I want to tell you about something that recently happened to me, and ask what you might make of it.

It has nothing to do with politics or anything else I usually write about. I would tend to call what happened a coincidence, but my more mystically oriented friends might see a deeper hidden meaning.

 

So here is the story. On my birthday, Wendy decided that we might do something that would remind me of my childhood. So we would go to a kid’s movie about a book I read as a youngster, followed by a hamburger and fries. That sounded like fun. So off we went, arriving at the movie theater just in time to see “The Jungle Book.” But as we got out of the car there appeared a modestly-dressed young woman on the sidewalk. “Could you help me?” she asked. “My three children and I have nowhere to stay tonight, and we are in a car on the roof of the parking garage.
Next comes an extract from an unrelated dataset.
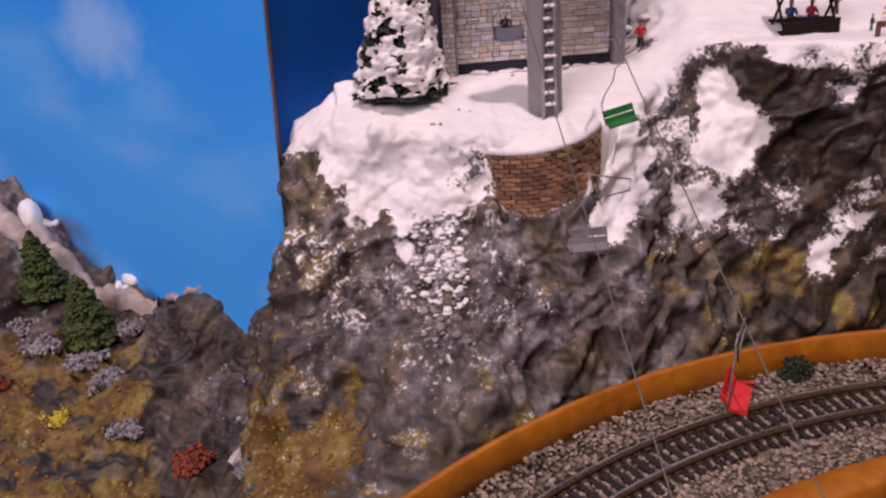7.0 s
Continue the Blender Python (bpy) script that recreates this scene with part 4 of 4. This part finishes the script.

I need just $33 to get a room.”

I am not in the habit of giving out money to panhandlers. Even so, I am sensitive to homeless people, especially with two homeless men having initiated what is now a vital program for the homeless in our city. So I offered her another option and we walked away.

 

Wendy and I got our tickets and took our seats just as the film was about to start. (While I enjoyed the movie, I don’t think I would ever take my grandchildren to see it. But that is another story.) Following the movie, we made our way to an upscale nearby hamburger restaurant. It is a crowded noisy establishment with the tables almost on top of each other and is populated by hordes of young adults, mostly from the nearby colleges. We ordered our drinks and a couple of very fancy burgers, you know, the 10 to 15 dollar variety. But it was my birthday. We took our time eating and listening to the chatter all around us.

When we finished our meal and asked for the check, the very pleasant server said to Wendy, “Why your meal has already been paid for by a couple who were at another table, and are now gone.” “Who were they?” we asked. She had no idea and when we were seated we didn’t recognize anyone we knew. ”Did they leave you a good tip?” we asked. “They certainly did,” replied the server.

 

So we left the restaurant befuddled by these two events. We had turned down a young woman, not knowing whether her story was true or a fraud—and we will never know. And we were treated to dinner by someone we may never know. I have had hundreds of people ask me for my spare change or a dollar, but never for $33. And I have never had a stranger buy my dinner without my knowing who it was, or why. The next day Wendy took $33 to the chair of our local homeless project. That didn’t ease our quandary, but it was something we needed to do.

 

Well, there it is, a coincidence when two totally unrelated occurrences happen almost simultaneously. I don’t know what to make of these events, and I am describing them this week hoping that a few of my readers will offer some clarity, or at least an opinion.